Clark’s mother gave him up to the foster care system when he was born. During the first 17 years of his life, he bounced around multiple foster homes. Clark said he was bullied, underfed, and mistreated at the time. The only place he felt safe was at school, where he signed up for all the extracurricular activities that he could.

Then, when he was seven years old, he discovered wrestling.

“I love wrestling because I get to go be myself,” he said. “You may find yourself at the bottom of the barrel getting the crap beat out of you and it’s up to you if you’ll stand up and fight back or not.”

While Clark loved wrestling, he reportedly struggled at the sport at first. After losing virtually every match between grade school and junior year, Clark met high school wrestling coach Gil Donahue, who pushed him to work harder.

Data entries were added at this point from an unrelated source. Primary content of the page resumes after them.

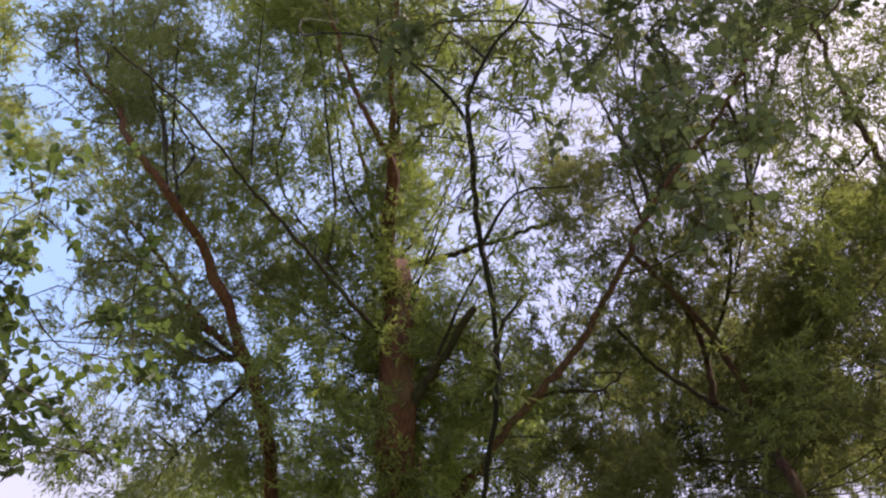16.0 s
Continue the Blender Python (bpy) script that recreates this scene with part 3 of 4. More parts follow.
willow_b.sprays([(0.03, 9.21, 13.13, 0.67), (-0.80, 9.41, 13.57, 0.67), (3.31, 8.43, 13.62, 0.37), (3.17, 8.64, 13.21, 0.37), (-0.21, 9.01, 12.06,
    0.56), (0.84, 8.97, 12.75, 0.56), (2.56, 8.93, 11.65, 0.33), (2.59, 9.18, 11.56, 0.33), (0.26, 10.04, 11.28, 0.39), (0.35, 9.66, 11.16, 0.39),
    (0.20, 10.04, 11.85, 0.39), (3.74, 10.05, 10.61, 0.30), (3.44, 10.59, 10.67, 0.30), (1.15, 11.47, 10.97, 0.45), (0.60, 11.21, 10.56, 0.45),
    (0.85, 11.73, 10.54, 0.45), (2.21, 12.61, 11.04, 0.37), (2.10, 12.17, 11.35, 0.37), (3.37, 9.34, 11.75, 0.44), (3.36, 9.44, 11.67, 0.44), (0.31,
    11.08, 8.42, 0.37), (1.58, 12.32, 6.51, 0.39), (2.35, 10.70, 7.05, 0.26), (2.82, 11.48, 7.34, 0.26), (2.71, 11.48, 7.29, 0.26), (1.36, 12.40,
    6.59, 0.34), (1.72, 12.04, 6.77, 0.34), (1.33, 10.59, 10.27, 0.32), (0.82, 9.60, 8.76, 0.32), (1.07, 11.74, 10.59, 0.32), (-0.94, 9.54, 16.99,
    0.96), (-1.35, 9.11, 17.17, 0.96), (-0.72, 7.71, 15.91, 0.96), (0.91, 7.29, 16.48, 0.92), (-0.09, 7.34, 17.32, 0.92), (-3.48, 9.85, 15.14, 0.84),
    (-0.11, 9.75, 13.16, 0.38), (-0.08, 9.78, 13.16, 0.38)], 0.5)
willow_b.sprays([(3.16, 8.86, 12.83, 0.31), (-0.82, 8.92, 14.34, 0.76), (-0.94, 8.03, 14.56, 0.76), (0.75, 10.35, 12.16, 0.49), (1.16, 10.80, 11.56,
    0.49), (0.37, 10.05, 9.25, 0.46), (1.48, 11.52, 10.61, 0.40), (1.32, 10.84, 10.94, 0.40), (1.62, 10.76, 10.61, 0.40), (-0.07, 9.89, 8.73, 0.33),
    (0.08, 9.39, 9.35, 0.33), (-0.33, 9.36, 8.92, 0.33), (3.06, 9.71, 10.88, 0.33), (2.82, 9.68, 10.49, 0.32), (2.37, 9.52, 10.41, 0.32), (-0.12,
    11.59, 7.03, 0.52), (0.68, 10.77, 7.34, 0.52), (-0.04, 10.46, 9.18, 0.36), (-0.00, 10.86, 8.56, 0.36), (-1.54, 10.28, 11.76, 0.27), (-1.24,
    10.46, 11.95, 0.27), (-0.29, 9.39, 14.94, 0.62), (-0.03, 9.42, 15.46, 0.62), (0.40, 8.64, 14.36, 0.62), (2.35, 10.44, 11.43, 0.37), (-0.24,
    10.17, 9.79, 0.39), (2.71, 10.81, 7.75, 0.24), (2.67, 11.13, 7.66, 0.24), (0.89, 11.23, 8.59, 0.26), (0.59, 11.19, 8.57, 0.26), (0.48, 11.33,
    7.35, 0.33), (0.55, 11.34, 7.31, 0.33), (0.83, 11.62, 7.22, 0.33), (0.90, 11.11, 6.12, 0.38), (1.35, 11.40, 5.74, 0.38), (1.07, 11.12, 6.46,
    0.38), (-0.07, 11.32, 6.99, 0.33), (0.43, 11.65, 6.63, 0.33), (0.32, 10.21, 9.21, 0.30), (-0.03, 9.76, 9.46, 0.30), (0.25, 9.53, 9.59, 0.30),
    (1.08, 12.01, 10.47, 0.29), (1.06, 10.39, 9.76, 0.29), (1.10, 10.57, 10.17, 0.29), (2.72, 10.97, 8.01, 0.36), (3.04, 11.51, 7.52, 0.36), (3.34,
    10.43, 7.88, 0.36), (4.15, 8.77, 9.88, 0.38), (3.96, 8.95, 9.37, 0.38), (4.08, 9.33, 9.68, 0.38), (3.61, 9.62, 7.70, 0.35)], 0.6)
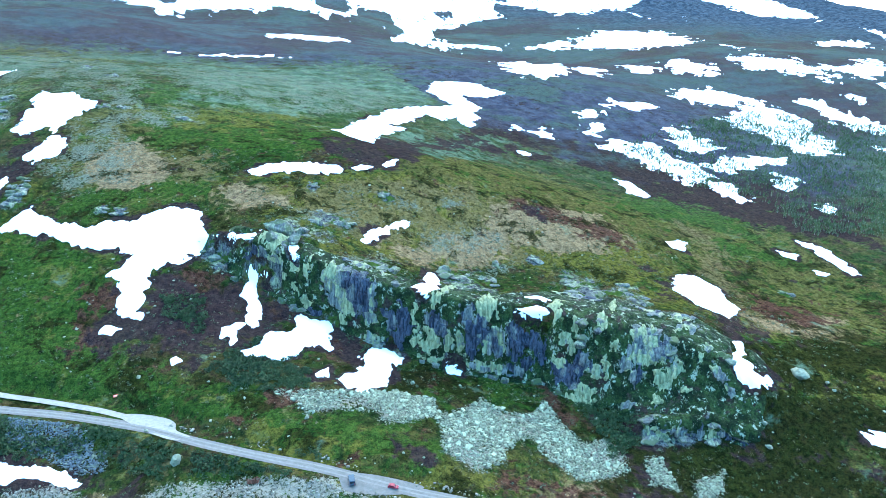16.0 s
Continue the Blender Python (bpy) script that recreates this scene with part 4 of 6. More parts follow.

During his senior year, Clark won 33 out of 50 wrestling matches and bagged his high school’s wrestling championship. He also went on to wrestle at Kent State University and won two state championships in wheelchair racing.

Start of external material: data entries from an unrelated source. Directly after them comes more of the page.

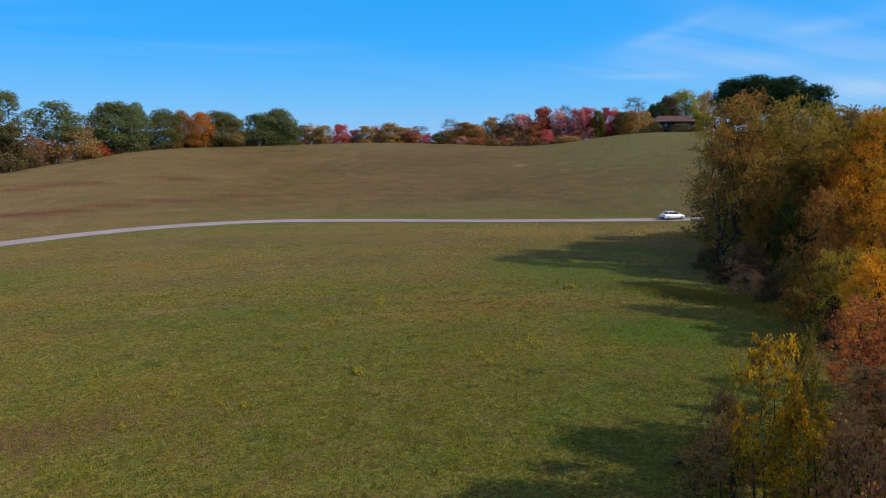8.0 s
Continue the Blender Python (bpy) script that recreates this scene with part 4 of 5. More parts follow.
tree("hedgerow_tree", "shade", 76.5, 25.7, 12.5, 2.8, "tan2", "unseen slim brown-gold tree added to shade the field corner")
tree("hedgerow_tree", "shade", 73.7, 31.0, 11.5, 3.4, "tan2", "unseen brown-gold tree added to shade the field corner")
tree("hedgerow_tree", "front", 75.0, 33.0, 10.5, 4.4, "orange2", "unseen orange tree added to shade the field corner")
tree("hedgerow_tree", "shade", 77.8, 31.5, 13.0, 4.0, "gold", "unseen golden tree added to shade the field corner")
tree("hedgerow_tree", "shade", 79.3, 25.0, 13.5, 4.0, "gold", "unseen golden tree added to shade the field corner")
tree("hedgerow_tree", "shade", 88.0, 26.0, 13.0, 5.5, "orange2", "unseen orange tree added to shade the field corner")


def build_field_tree():
    """The old tree beside the mown field: a leaning forked trunk, twisted boughs, three sorts of foliage."""
    rng = np.random.default_rng(21)
    ob = thing("field_tree", Matrix.Translation(at(-35.2, 46, -0.05)) @ pose(0, 0, 0, 0, 0, 35), "old spreading tree, half bare, with orange and yellow leaves", "tree")
    tubes, nodes = Tubes(8), []
    for pts, radii in (([(0, 0, -0.3), (0.15, 0, 1.2), (0.5, 0.1, 2.6), (0.9, -0.1, 4.4), (1.3, 0.2, 6.6), (1.5, 0.3, 9.6)], [0.5, 0.36, 0.3, 0.22, 0.13, 0.05]),
                       ([(0.4, 0.1, 2.2), (1.5, -0.2, 3.3), (2.7, 0.1, 4.5), (4.6, -0.3, 5.4), (6.0, 0.1, 6.1), (7.6, -0.2, 7.4)], [0.22, 0.17, 0.13, 0.1, 0.07, 0.03]),
                       ([(0.7, 0, 3.6), (1.8, 0.5, 5.4), (3.4, 0.2, 6.6), (5.0, 0.5, 8.0), (6.0, 0.3, 9.9)], [0.2, 0.14, 0.1, 0.07, 0.03]),
                       ([(0.3, 0, 1.8), (1.6, 0.4, 2.9), (2.7, 0.1, 3.5), (3.9, 0.5, 4.3), (5.4, 0.2, 4.4), (6.9, 0.4, 3.9), (8.5, 0.2, 3.9)], [0.2, 0.15, 0.12, 0.1, 0.075, 0.05, 0.02]),
                       ([(0.2, -0.1, 1.0), (1.6, -0.5, 1.6), (2.7, -0.6, 2.2), (3.5, -0.4, 3.1), (4.8, -0.7, 3.6), (5.6, -0.5, 3.3)], [0.2, 0.17, 0.14, 0.11, 0.07, 0.03]),
                       ([(1.2, 0.1, 2.9), (2.6, 0.6, 5.0), (4.2, 0.5, 5.9), (6.2, 0.8, 5.7), (7.6, 0.5, 6.3)], [0.14, 0.11, 0.08, 0.05, 0.02]),
                       ([(0.6, 0, 3.2), (-1.2, 0.5, 5.0), (-2.8, 0, 7.0), (-3.4, 0.3, 9.0)], [0.2, 0.14, 0.09, 0.04])):
        pts = [Vector(p) for p in pts]
        fine, thick = [], []
        for i in range(len(pts) - 1):
            for k in range(3):
                fine.append(pts[i].lerp(pts[i + 1], k / 3) + Vector(rng.normal(0, 0.07, 3)) * (1 if k else 0.3))
                thick.append(radii[i] + (radii[i + 1] - radii[i]) * k / 3)
        tubes.add(fine + [pts[-1]], thick + [radii[-1]])
        nodes += [(np.array(p), r) for p, r in zip(fine[2:] + [pts[-1]], thick[2:] + [radii[-1]])]
    groups = {"yellow": [], "orange": [], "twig": []}
    for key, n, centre, spread in (("yellow", 8, (6.2, 0, 10.1), (0.3, 0.6, 0.4)), ("orange", 7, (6.3, 0, 9.6), (0.5, 0.7, 0.5)), ("orange", 8, (7.7, 0, 8.5), (0.5, 0.7, 0.4)), ("yellow", 12, (6.0, 0, 9.2), (0.65, 0.9, 0.6)), ("yellow", 19, (7.9, 0, 8.5), (0.75, 0.9, 0.55)), ("twig", 8, (8.2, 0, 4.3), (0.5, 0.5, 0.3)),
                                   ("orange", 17, (6.6, 0, 8.2), (0.75, 0.9, 0.4)), ("orange", 20, (4.2, 0, 7.0), (0.9, 1.0, 0.28)), ("orange", 13, (6.4, 0, 7.1), (1.0, 0.9, 0.3)), ("orange", 6, (2.9, 0, 5.4), (0.5, 0.8, 0.3)),
                                   ("twig", 80, (3.4, 0, 9.3), (1.2, 1.6, 0.95)), ("twig", 30, (5.6, 0, 6.3), (1.3, 1.2, 0.4)), ("twig", 52, (5.6, 0, 4.4), (1.5, 1.2, 0.75)), ("twig", 18, (-1.5, 0, 7), (2, 2, 1.6))):
        for k in range(n):
            c = rng.normal(0, 1, 3) * spread + centre
            c[2] = max(c[2], 1.4)
            groups[key].append(c)
            p, rad = min(nodes, key=lambda q: np.linalg.norm(c - q[0]))
            gap = float(np.linalg.norm(c - p))
            sag = rng.normal(0, 0.1, 3) * gap
            pts = [Vector(p + (c - p) * (i / 4) + sag * math.sin(math.pi * i / 4)) for i in range(5)]
            r0 = float(max(0.016, min(rad * 0.6, 0.012 * gap + 0.015)))
            tubes.add(pts, [r0 * (1 - 0.18 * i) for i in range(5)])
            nodes += [(np.array(q), r0 * 0.6) for q in pts[2:]]
    part("trunk", tubes.mesh("trunk", BARK_DARK), None, ob)
    for key, name, n, size, reach, mat, label in (("yellow", "yellow_foliage", 120, 0.14, 0.5, LEAVES["fieldyellow"], "yellow and green leaves"), ("orange", "orange_foliage", 78, 0.15, 0.48, LEAVES["fieldorange"], "orange leaves"), ("twig", "sparse_foliage", 34, 0.12, 0.7, LEAVES["fieldrust"], "few dry red-brown leaves")):
        c = np.repeat(np.array(groups[key]), n, 0)
        d = unit(rng.normal(0, 1, c.shape))
        q = c + d * reach * rng.uniform(0.2, 1.1, (len(c), 1)) ** 0.6
        part(name, quads_mesh(name, leaf_quads(rng, q, d, size, 0.7), mat), None, ob, label)
    c = np.repeat(np.array(groups["twig"] + groups["orange"]), 26, 0)
    d = unit(rng.normal(0, 1, c.shape) + (0.2, 0, 0.1))
    end = c + d * rng.uniform(0.4, 1.2, (len(c), 1))
    side = unit(np.cross(d, rng.normal(0, 1, c.shape))) * 0.01
    part("twig_tangle", quads_mesh("twig_tangle", np.stack((c - side, c + side, end + side * 0.4, end - side * 0.4), 1), TWIGS), None, ob)


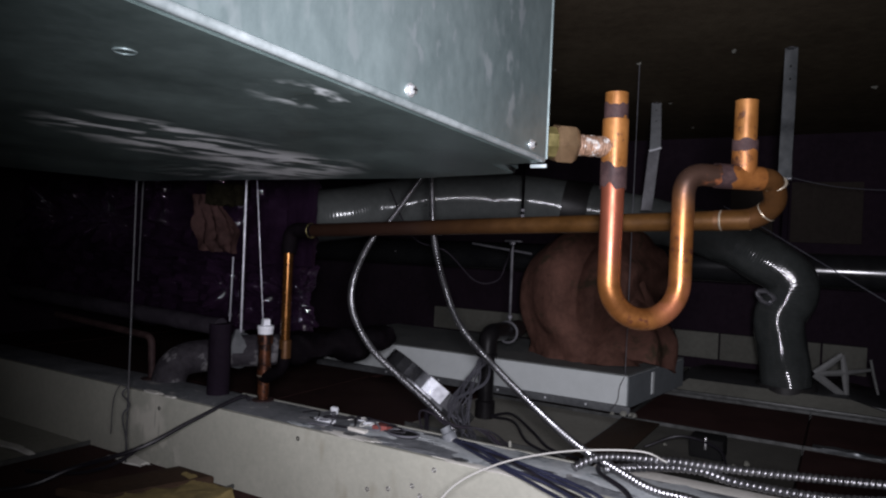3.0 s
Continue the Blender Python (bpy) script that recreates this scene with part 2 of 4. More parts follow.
def turned(start, way, profile, seg=20):
    """A turned form: profile of (distance along way, radius)."""
    way = Vector(way).normalized()
    side = way.orthogonal().normalized()
    other = way.cross(side)
    verts, faces = [], []
    for d, r in profile:
        for k in range(seg):
            a = 2 * math.pi * (k + 0.5) / seg
            verts.append(Vector(start) + way * d + side * (math.cos(a) * r) + other * (math.sin(a) * r))
    n = len(profile)
    for i in range(n - 1):
        for k in range(seg):
            k2 = (k + 1) % seg
            faces.append((i * seg + k, i * seg + k2, (i + 1) * seg + k2, (i + 1) * seg + k))
    faces.append(tuple(range(seg))[::-1])
    faces.append(tuple(range((n - 1) * seg, n * seg)))
    return verts, faces


def block(u0, u1, v0, v1, z0, z1, bevel=0.0):
    """A box squared to the building, its edges bevelled."""
    bm = bmesh.new()
    bmesh.ops.create_cube(bm, size=1)
    for w in bm.verts:
        w.co = W(u0 + (u1 - u0) * (w.co.x + 0.5), v0 + (v1 - v0) * (w.co.y + 0.5), z0 + (z1 - z0) * (w.co.z + 0.5))
    if bevel:
        bmesh.ops.bevel(bm, geom=bm.edges[:], offset=bevel, segments=2, affect="EDGES", profile=0.6)
    out = [w.co.copy() for w in bm.verts], [tuple(w.index for w in f.verts) for f in bm.faces]
    bm.free()
    return out


def prism(foot, z0, z1, bevel=0.0):
    """An upright prism over a footprint of world points; z0 may be a function of the point."""
    bm = bmesh.new()
    low = [bm.verts.new((p.x, p.y, z0(p) if callable(z0) else z0)) for p in foot]
    top = [bm.verts.new((p.x, p.y, z1)) for p in foot]
    bm.faces.new(low[::-1])
    bm.faces.new(top)
    for i in range(len(foot)):
        j = (i + 1) % len(foot)
        bm.faces.new((low[i], low[j], top[j], top[i]))
    if bevel:
        bmesh.ops.bevel(bm, geom=bm.edges[:], offset=bevel, segments=2, affect="EDGES")
    bm.verts.index_update()
    out = [w.co.copy() for w in bm.verts], [tuple(w.index for w in f.verts) for f in bm.faces]
    bm.free()
    return out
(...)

In addition to wrestling and athletics, Clark is also a motivational speaker and author. He was the subject of a documentary short film dubbed “Zion” that premiered at the Sundance Film Festival in 2018 and can now be seen on Netflix.

The short documentary, it’s worth noting, also picked up two Sports Emmy wins.

Training to become an Olympian and Paralympian as well as a well-rounded wrestler and MMA fighter would be more than enough for a single lifetime. However, Clark is also working on starting his own business and achieving more roles in both television and film acting.

“I’ve been told I am a natural at it, so I would like to put those talents to use,” Clark told Forbes in an interview. “I am also working on a lot of non-profit work, giving back to help reform the foster care system, which is a life goal. I don’t want the kids in the system to suffer like I did growing up.”

Clark is an obvious inspiration to millions across the world. His Instagram account has more than one million followers, as well as seventeen million likes on his TikTok channel and nearly 40 million views on the YouTube clip of his Guinness World Record.

His advice to others? “No Excuses.” Clark lives by that motto, and even has it tattooed in large print across his back.

“I had to just make up my mind to work hard and get stronger and that’s all it is, you have to break that mental block, you have to shatter your own glass ceilings,” Clark told NBC San Diego in a Feb. 3 interview.